Robert Kuhn Mautz

Robert MautzThe son of William Frederick and Caroline Barbara Kuhn Mautz was born on April 12, 1915, in Fort William, Ontario, Canada. His parents were U. S. citizens, and they returned to the United States before he was a year old. They made their home first in East Grand Forks, Minnesota and later in Grand Forks, North Dakota where he received his primary and secondary education in the local school system. He was graduated from Grand Forks Central High School in 1933. He received a bachelor's degree (1937) from the University of North Dakota and a master's (1938) and doctor's (1942) degree from the University of Illinois. In 1940 he was certified as a CPA (Illinois).

Following graduation, he joined Deloitte Haskins & Sells in Chicago as a staff accountant. After only about a year (1942-43) with the firm, he volunteered and served with the U. S. Naval Reserve during World War II (1943-45). He returned to civilian life and recommenced his work with Deloitte Haskins & Sells (1945-46). In 1946 he transferred to the accounting firm of Alexander Grant & Co., a smaller firm than Deloitte Haskins & Sells, to obtain broad experience before returning to education, which was his goal when he first entered public accounting. He returned to the University of Illinois in the fall of 1948, serving as assistant professor (1948-49), associate professor (1949-54), and professor from 1954 until 1972. During part of this time (1969-72) he held the Weldon Powell Professorship in Accountancy. During the academic year 1968-69, he taught at the University of Minnesota as the AICPA's first Distinguished Visiting Professor. In February 1972, he left the University of Illinois and became a partner in the accounting firm of Ernst & Whinney, helping to formulate the firm's views and serving as the firm's spokesman to the FASB and others. During late 1978 he reached the firm's mandatory retirement age and subsequently became the director of the Paton Center for Accounting Education and Research at the University of Michigan. He retired from the university in 1985.

As a long-time member of the AAA, AICPA, Illinois Society of CPAs, and Ohio Society of CPAs, he had served in a number of capacities and on a variety of committee assignments. He was president in 1965 of the AAA and a member of that organization's Executive Committee for a number of years (1958-61; 1963-66). He served as editor of The Accounting Review (1958-61), and as founding editor of Accounting Horizons (1985-August 1988). In the AICPA he served as a member of the Committee on Auditing Procedure (1963-65), Commission to Study the Common Body of Knowledge for CPAs (1963-66), Council (1965-67), and Board of Directors (1969-70). He was one of the original members of the Cost Accounting Standards Board (1971-77), and a member of the FASB's Financial Standards Advisory Council (1973-77). He was a member of the U. S. Department of Treasury Committee on Federal Consolidated Financial Statements (1976-77) and from 1966 through 1977 he served as a consultant to the United States General Accounting Office. As of January 1, 1981, he became the first accountant appointed to the Public Oversight Board which independently monitors the SEC practice section of the AICPA's division for CPA firms.

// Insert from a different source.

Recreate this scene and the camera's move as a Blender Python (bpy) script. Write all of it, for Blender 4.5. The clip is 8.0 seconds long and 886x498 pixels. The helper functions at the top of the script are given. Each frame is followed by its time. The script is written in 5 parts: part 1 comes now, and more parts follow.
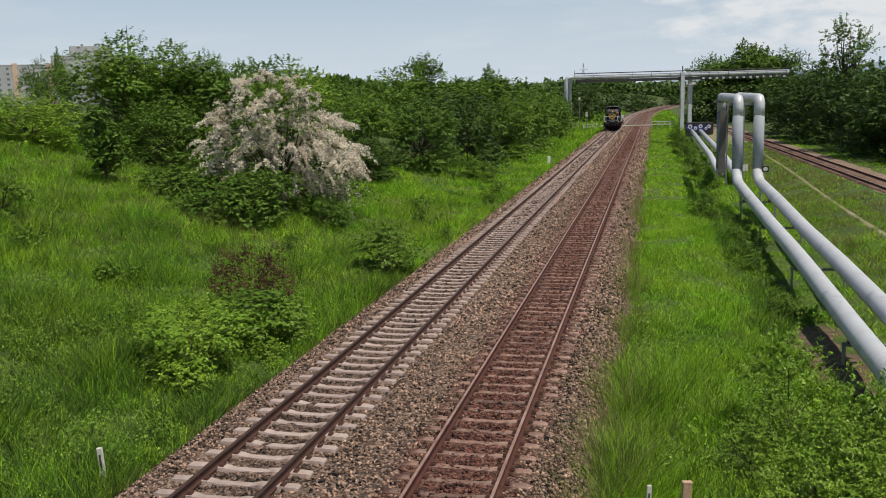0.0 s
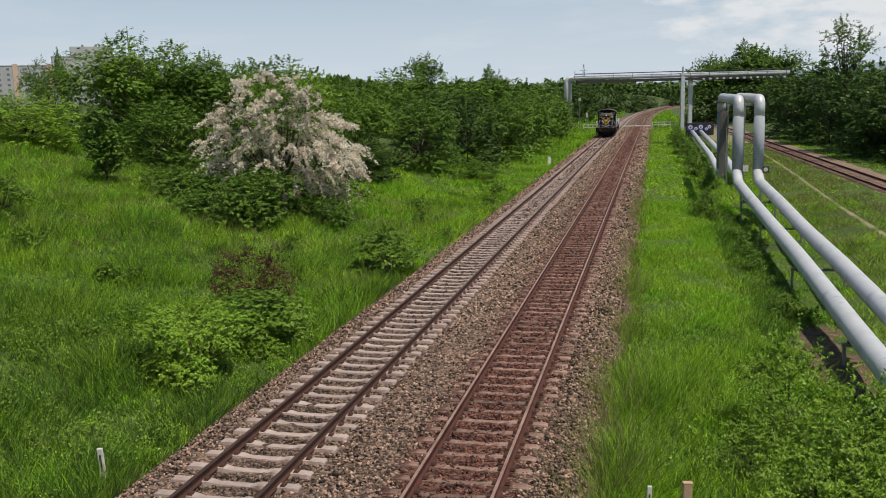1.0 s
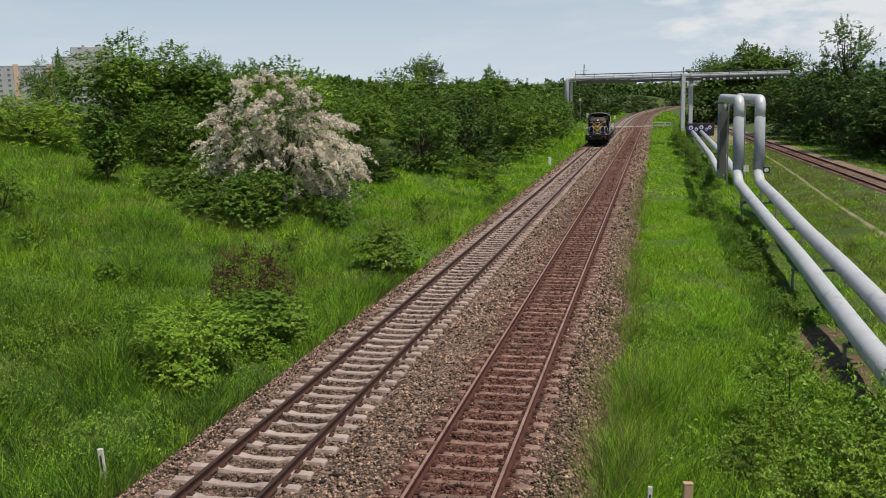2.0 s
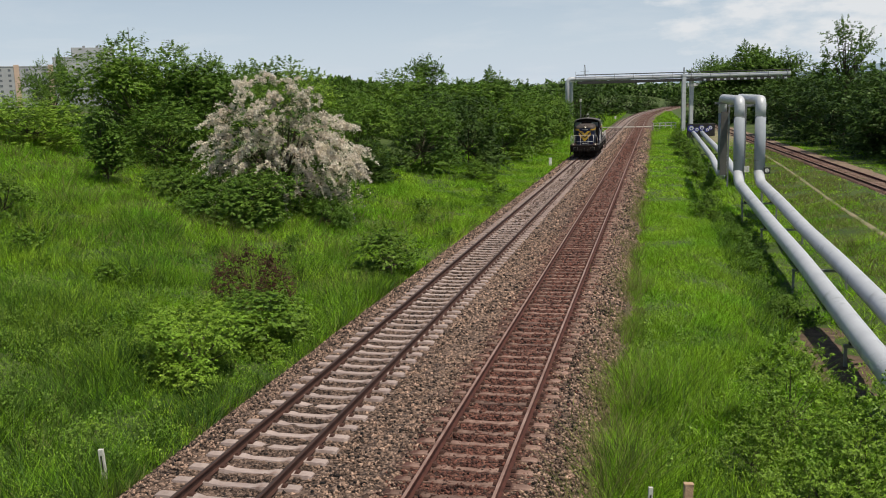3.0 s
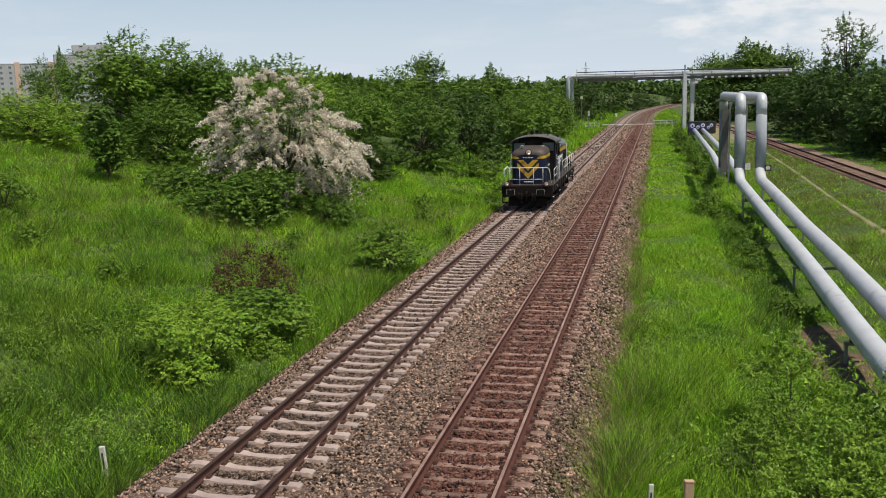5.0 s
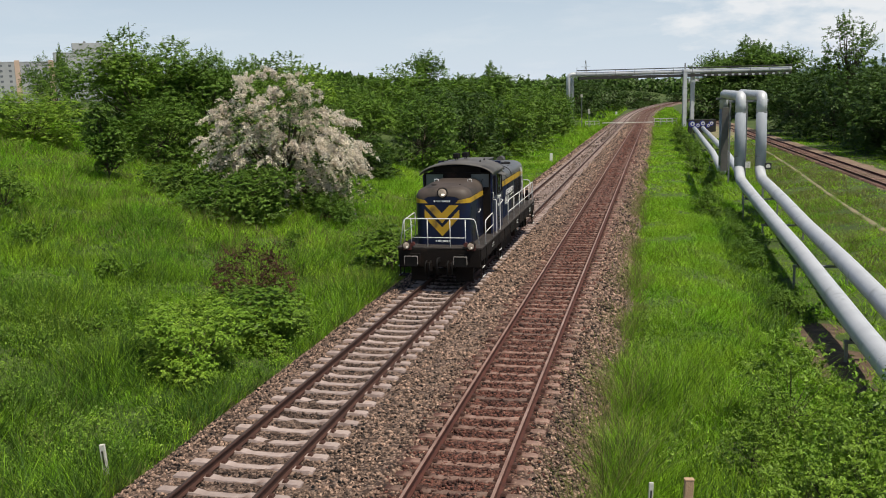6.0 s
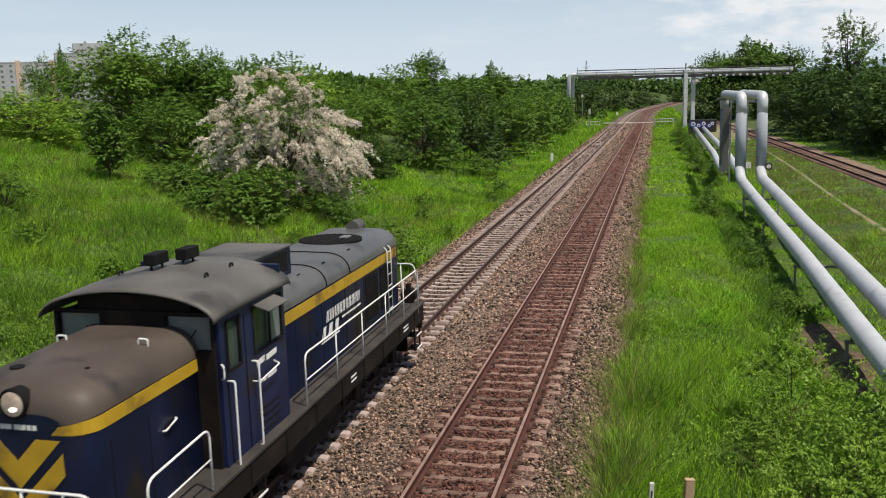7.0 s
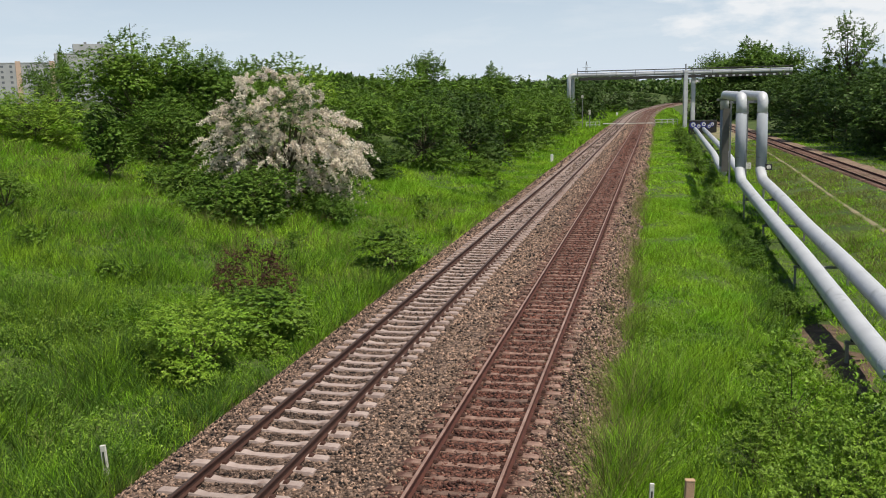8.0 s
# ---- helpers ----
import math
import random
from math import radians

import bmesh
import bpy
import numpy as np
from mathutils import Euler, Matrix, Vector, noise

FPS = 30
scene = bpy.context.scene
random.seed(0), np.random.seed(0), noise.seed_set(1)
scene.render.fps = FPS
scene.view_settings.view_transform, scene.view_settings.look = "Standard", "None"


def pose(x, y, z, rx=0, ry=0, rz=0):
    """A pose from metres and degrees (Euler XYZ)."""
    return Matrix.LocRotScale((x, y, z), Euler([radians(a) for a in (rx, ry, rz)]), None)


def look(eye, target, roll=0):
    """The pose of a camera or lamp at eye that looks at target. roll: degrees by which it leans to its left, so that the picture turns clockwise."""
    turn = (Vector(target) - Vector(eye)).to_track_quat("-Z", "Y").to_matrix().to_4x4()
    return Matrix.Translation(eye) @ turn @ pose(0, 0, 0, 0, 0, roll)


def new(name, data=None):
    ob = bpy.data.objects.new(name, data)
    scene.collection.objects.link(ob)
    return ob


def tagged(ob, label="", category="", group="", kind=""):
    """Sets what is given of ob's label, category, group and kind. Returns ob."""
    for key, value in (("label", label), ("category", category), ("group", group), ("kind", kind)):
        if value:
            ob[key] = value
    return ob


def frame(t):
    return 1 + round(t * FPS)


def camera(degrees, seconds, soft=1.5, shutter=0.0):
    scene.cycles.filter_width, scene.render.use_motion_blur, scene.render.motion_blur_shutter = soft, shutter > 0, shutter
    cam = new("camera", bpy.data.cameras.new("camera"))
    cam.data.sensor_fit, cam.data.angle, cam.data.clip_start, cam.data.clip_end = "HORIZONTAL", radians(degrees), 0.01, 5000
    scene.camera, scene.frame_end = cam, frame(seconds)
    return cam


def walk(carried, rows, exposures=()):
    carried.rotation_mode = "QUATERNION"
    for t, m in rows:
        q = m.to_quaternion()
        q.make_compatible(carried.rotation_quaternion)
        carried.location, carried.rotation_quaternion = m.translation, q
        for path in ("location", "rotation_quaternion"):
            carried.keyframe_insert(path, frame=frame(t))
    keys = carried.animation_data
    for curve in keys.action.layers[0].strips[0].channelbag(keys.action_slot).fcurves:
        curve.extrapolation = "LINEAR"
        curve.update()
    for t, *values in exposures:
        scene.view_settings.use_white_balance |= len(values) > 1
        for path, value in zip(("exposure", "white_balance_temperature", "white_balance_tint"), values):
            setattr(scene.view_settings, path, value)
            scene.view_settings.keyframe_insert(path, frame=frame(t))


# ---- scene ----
cam = camera(53.34, 8.0, soft=1.0, shutter=0.06)
EYE = Vector((7.246, 0.0, 6.793))


def aim(yaw, pitch):
    """The camera's pose: yaw in degrees to the right of the track, pitch in degrees downwards."""
    a, b = radians(yaw), radians(pitch)
    way = Vector((math.sin(a) * math.cos(b), math.cos(a) * math.cos(b), -math.sin(b)))
    return look(EYE, EYE + way, -1.587)


YAW, PITCH = -13.814, 9.96
walk(cam, [(0.0, aim(YAW + 0.19, PITCH - 0.13)), (0.5, aim(YAW + 0.183, PITCH - 0.145)),
           (1.0, aim(YAW + 0.17, PITCH - 0.165)), (1.5, aim(YAW + 0.155, PITCH - 0.175)),
           (3.0, aim(YAW + 0.105, PITCH - 0.225)), (3.5, aim(YAW + 0.085, PITCH - 0.225)),
           (4.0, aim(YAW + 0.07, PITCH - 0.13)), (4.5, aim(YAW + 0.055, PITCH - 0.115)),
           (6.0, aim(YAW + 0.045, PITCH + 0.055)), (6.5, aim(YAW + 0.03, PITCH + 0.055)),
           (7.0, aim(YAW + 0.005, PITCH + 0.04)), (7.5, aim(YAW, PITCH + 0.01)), (8.0, aim(YAW, PITCH))],
     exposures=[(0.0, -0.25), (3.0, -0.24), (4.5, -0.15), (6.0, -0.12), (7.0, -0.09), (8.0, -0.06)])

# ---- world and sun ----
SUN_WAY = Vector((0.68, -0.38, 1.7)).normalized()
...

He received the Alpha Kappa Psi Foundation Accounting Award in 1971 and the General Accounting Office Public Service Award in 1976. He was the recipient of the AICPA-AAA's Notable Contributions to Accounting Literature Award in 1970 and he received the AICPA's Gold Medal Award in 1979. In 1984 he was awarded the Outstanding Accounting Educator Award of the AAA. He held memberships in Beta Gamma Sigma, Beta Alpha Psi, Phi Kappa Phi, and Delta Sigma Pi.

He had written numerous articles for professional journals and he has authored a number of monograph-length research studies and books including The Philosophy of Auditing with Hussein A. Sharaf (1961), Financial Reporting by Diversified Companies (1968), Functional Accounting, Intermediate with C. A. Moyer (1950), An Accounting Technique for Reporting Financial Transactions (1951), Duties of Junior Accountants (1953), Fundamentals of Auditing (1954), A Statement of Basic Accounting Postulates and Principles with E. J. DeMaris, Philip E. Fess, C. A. Moyer, Kenneth W. Perry, Arthur R. Wyatt, and V. K. Zimmerman (1964), Corporate Audit Committees with F. L. Neumann (1970), Effect of Circumstances on the Application of Accounting Principles (1972), Corporate Audit Committees: Policies and Practices with F. L. Neumann (1977), Financial Disclosure in a Competitive Economy with W. G. May (1978), Internal Control in U. S. Corporations: The State of the Art with Walter G. Kell, Michael W. Maher, Alan G. Merten, Raymond R. Reilly, Dennis G. Severance, and Bernard J. White (1980) and Criteria for Management Control (1981).

He married Ruth S. Sundby on September 9, 1939; they had three children. In his leisure time he enjoyed photography, tennis, sailing, hiking, camping, jogging, and reading. Robert Kuhn Mautz died on June 2, 2002 at age 87 in Oakton, VA where he had resided for 14 months.